[Data records]
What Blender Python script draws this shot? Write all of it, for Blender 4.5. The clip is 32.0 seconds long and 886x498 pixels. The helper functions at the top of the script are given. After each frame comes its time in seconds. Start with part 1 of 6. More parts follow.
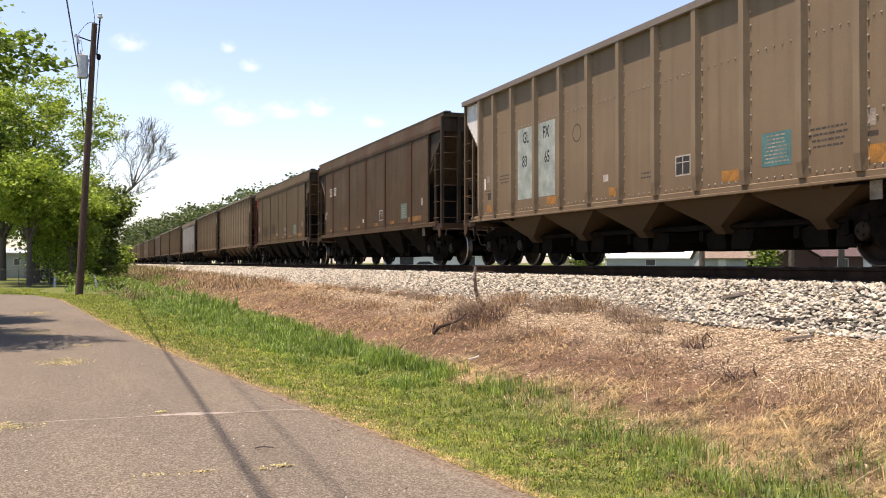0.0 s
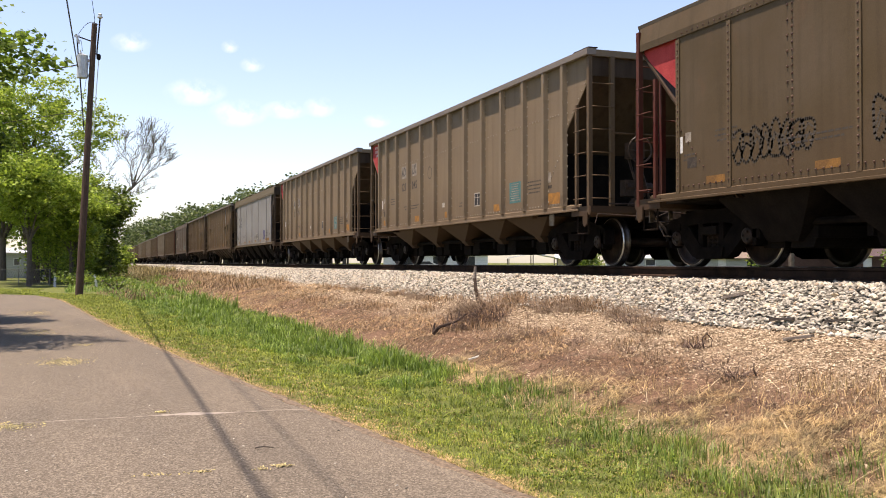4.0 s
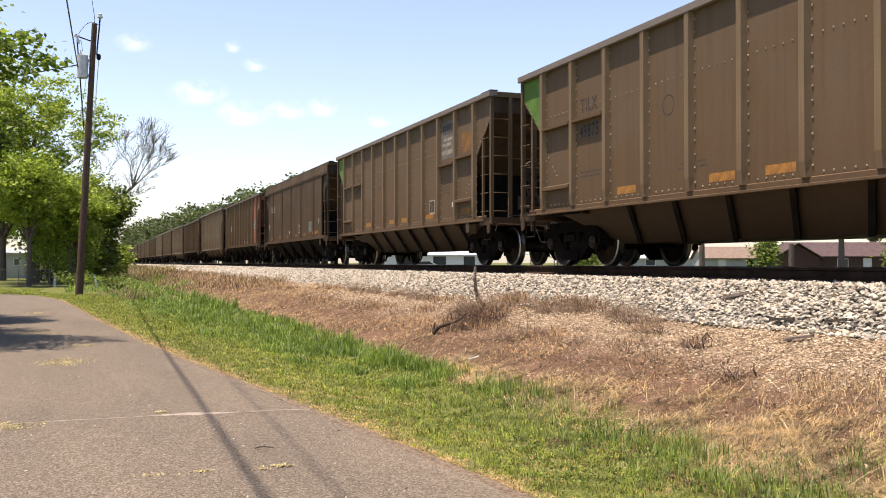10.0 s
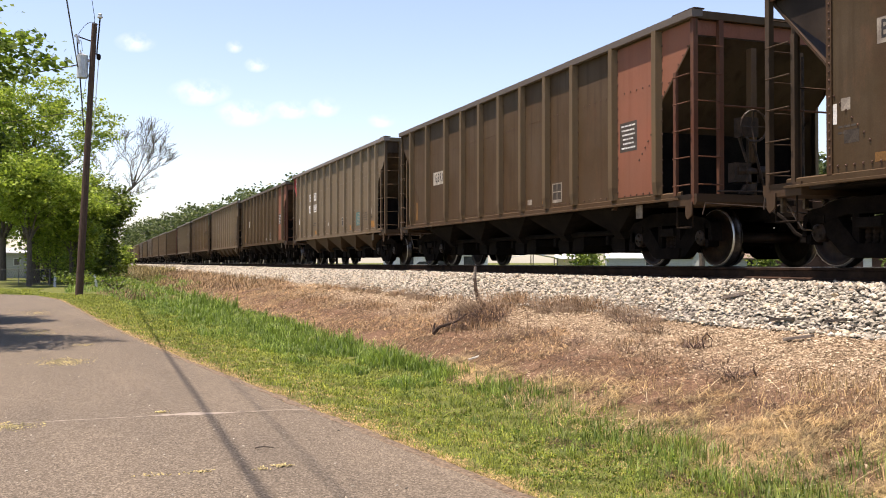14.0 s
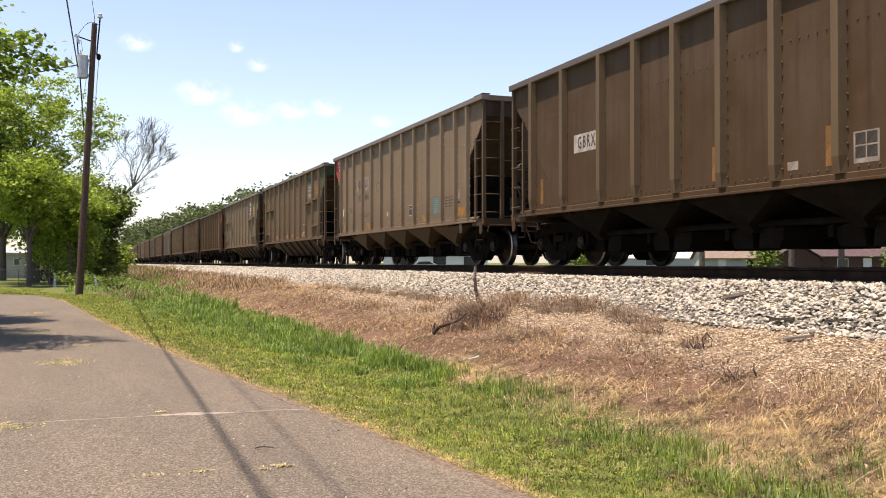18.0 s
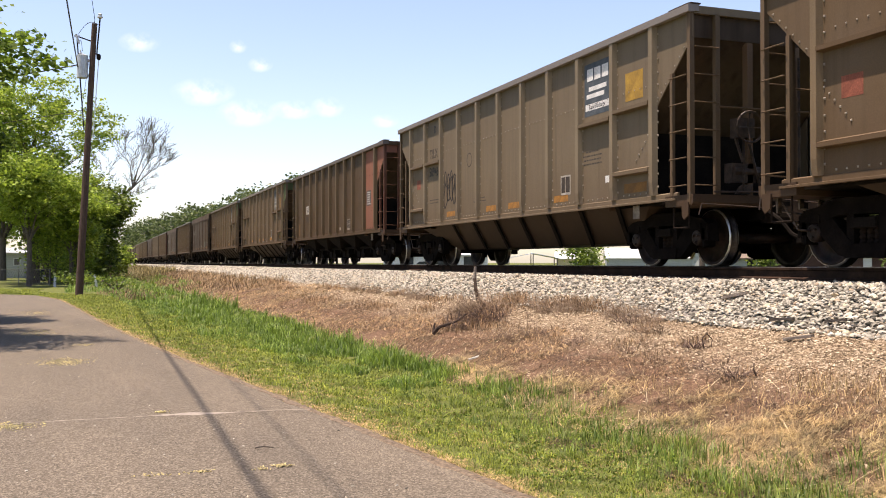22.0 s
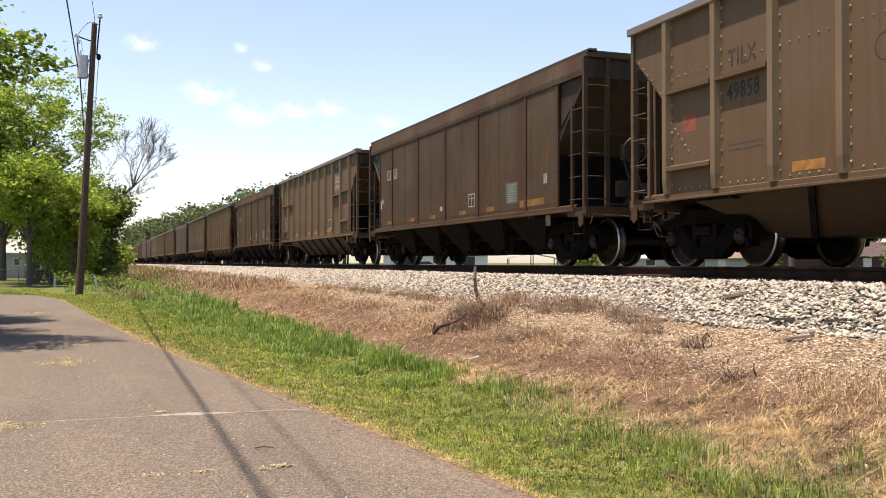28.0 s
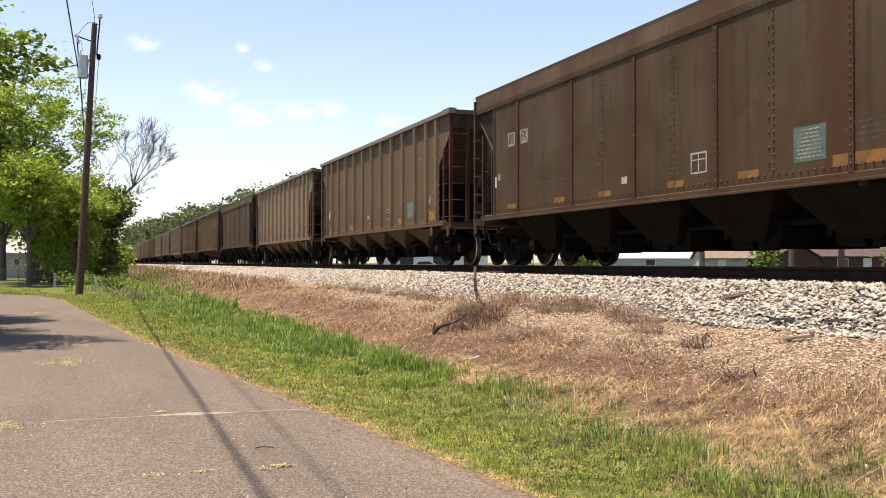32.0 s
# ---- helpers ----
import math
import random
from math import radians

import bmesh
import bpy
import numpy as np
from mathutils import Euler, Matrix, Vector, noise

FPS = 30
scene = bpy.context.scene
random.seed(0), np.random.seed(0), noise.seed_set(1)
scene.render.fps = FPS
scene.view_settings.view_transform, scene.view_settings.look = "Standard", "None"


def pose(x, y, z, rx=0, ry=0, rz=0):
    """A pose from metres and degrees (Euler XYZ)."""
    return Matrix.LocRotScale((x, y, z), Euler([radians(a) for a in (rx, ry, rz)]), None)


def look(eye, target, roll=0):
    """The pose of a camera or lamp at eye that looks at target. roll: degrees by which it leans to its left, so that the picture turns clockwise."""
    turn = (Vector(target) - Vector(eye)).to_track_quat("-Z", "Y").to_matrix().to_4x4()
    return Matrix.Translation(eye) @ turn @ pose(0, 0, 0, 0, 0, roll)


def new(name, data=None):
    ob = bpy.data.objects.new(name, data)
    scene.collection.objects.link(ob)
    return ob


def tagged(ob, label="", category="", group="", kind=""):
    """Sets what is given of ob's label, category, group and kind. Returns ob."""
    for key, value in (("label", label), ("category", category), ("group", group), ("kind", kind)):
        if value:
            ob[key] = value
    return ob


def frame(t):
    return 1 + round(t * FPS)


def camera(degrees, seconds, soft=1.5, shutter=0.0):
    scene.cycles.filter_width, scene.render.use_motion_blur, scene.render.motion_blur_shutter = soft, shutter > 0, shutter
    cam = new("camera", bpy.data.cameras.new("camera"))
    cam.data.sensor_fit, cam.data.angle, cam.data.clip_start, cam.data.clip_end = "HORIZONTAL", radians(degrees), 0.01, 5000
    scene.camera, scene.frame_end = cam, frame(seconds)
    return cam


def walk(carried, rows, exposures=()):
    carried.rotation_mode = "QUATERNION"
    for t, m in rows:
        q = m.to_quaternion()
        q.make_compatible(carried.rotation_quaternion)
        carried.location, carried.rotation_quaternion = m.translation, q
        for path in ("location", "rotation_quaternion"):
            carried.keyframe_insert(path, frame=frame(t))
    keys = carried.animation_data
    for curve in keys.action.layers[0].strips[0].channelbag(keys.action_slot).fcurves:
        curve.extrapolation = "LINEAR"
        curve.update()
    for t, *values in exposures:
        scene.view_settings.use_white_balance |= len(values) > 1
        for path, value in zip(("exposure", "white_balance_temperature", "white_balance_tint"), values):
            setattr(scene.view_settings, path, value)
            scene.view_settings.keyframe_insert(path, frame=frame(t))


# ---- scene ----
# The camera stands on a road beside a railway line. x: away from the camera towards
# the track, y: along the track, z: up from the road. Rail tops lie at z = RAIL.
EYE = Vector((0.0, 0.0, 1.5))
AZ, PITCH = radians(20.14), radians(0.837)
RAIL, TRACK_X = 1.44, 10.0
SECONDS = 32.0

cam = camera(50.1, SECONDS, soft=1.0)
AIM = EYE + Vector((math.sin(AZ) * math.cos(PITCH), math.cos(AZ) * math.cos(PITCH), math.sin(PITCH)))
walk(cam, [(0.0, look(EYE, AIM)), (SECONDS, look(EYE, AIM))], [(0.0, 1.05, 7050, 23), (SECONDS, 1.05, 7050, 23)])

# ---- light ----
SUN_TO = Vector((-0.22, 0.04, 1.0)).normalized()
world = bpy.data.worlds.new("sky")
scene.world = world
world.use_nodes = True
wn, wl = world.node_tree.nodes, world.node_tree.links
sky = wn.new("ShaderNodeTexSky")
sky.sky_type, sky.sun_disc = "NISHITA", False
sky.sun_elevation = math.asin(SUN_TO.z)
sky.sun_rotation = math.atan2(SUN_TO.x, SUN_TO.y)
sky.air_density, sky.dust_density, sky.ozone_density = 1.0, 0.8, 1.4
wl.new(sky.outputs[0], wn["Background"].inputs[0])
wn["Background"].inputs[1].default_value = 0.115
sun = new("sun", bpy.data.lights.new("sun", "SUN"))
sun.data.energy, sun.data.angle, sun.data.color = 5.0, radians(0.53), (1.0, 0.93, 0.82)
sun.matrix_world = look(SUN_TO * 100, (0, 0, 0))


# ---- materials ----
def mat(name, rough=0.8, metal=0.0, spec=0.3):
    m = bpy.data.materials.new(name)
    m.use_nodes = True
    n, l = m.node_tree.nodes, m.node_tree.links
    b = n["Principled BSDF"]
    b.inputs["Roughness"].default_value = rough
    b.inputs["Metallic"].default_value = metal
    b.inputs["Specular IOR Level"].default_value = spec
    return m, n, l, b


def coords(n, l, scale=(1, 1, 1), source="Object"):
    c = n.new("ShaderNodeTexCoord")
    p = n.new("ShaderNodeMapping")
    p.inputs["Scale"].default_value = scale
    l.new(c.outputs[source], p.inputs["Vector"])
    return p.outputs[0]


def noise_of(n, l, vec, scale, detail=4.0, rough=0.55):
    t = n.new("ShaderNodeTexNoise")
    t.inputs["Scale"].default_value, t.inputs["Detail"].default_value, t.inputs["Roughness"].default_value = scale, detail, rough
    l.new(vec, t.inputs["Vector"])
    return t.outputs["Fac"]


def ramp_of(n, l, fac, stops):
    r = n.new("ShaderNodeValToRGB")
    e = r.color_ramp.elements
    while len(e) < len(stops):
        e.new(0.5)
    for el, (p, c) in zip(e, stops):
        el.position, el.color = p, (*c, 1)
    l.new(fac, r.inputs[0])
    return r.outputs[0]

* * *

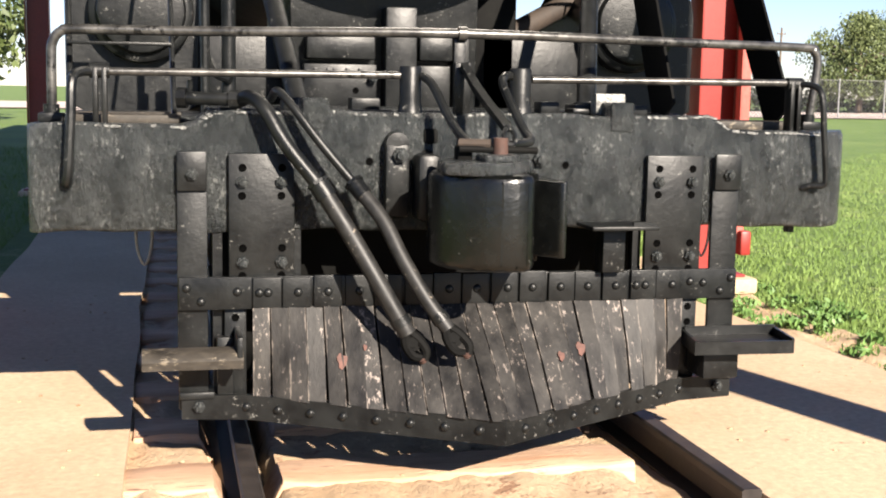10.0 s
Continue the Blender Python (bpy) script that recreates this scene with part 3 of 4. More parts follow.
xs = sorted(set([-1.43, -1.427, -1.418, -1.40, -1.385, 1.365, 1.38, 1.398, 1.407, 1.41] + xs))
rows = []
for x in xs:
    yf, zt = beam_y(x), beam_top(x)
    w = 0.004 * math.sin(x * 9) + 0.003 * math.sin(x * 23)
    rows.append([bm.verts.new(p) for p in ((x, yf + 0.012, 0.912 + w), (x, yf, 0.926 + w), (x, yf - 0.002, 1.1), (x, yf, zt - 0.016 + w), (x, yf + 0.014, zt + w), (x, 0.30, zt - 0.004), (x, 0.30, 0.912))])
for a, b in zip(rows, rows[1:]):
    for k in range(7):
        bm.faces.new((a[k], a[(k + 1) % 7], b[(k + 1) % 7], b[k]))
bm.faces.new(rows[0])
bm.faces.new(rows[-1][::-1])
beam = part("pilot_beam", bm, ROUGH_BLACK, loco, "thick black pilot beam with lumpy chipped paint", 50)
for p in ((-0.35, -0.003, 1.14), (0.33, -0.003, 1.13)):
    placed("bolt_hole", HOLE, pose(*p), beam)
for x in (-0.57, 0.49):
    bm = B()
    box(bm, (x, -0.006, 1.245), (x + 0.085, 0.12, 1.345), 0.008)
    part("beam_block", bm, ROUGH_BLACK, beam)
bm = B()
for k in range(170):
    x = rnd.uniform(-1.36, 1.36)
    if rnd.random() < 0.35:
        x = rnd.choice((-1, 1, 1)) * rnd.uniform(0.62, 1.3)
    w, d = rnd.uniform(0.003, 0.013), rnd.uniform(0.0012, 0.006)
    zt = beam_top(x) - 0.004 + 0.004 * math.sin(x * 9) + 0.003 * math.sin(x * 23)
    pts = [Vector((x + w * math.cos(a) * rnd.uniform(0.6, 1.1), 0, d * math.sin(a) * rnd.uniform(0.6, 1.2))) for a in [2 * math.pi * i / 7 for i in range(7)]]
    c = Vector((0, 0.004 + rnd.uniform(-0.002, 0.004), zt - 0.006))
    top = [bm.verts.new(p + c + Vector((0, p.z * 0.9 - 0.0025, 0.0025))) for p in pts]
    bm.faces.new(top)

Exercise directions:
From the records above, copy only the lines running from the line holding "What Blender Python" through the line holding "import numpy as np", with no pictures.

Solution below:
What Blender Python script draws this shot? Write all of it, for Blender 4.5. The clip is 32.0 seconds long and 886x498 pixels. The helper functions at the top of the script are given. After each frame comes its time in seconds. Start with part 1 of 6. More parts follow.
0.0 s
4.0 s
10.0 s
14.0 s
18.0 s
22.0 s
28.0 s
32.0 s
# ---- helpers ----
import math
import random
from math import radians

import bmesh
import bpy
import numpy as np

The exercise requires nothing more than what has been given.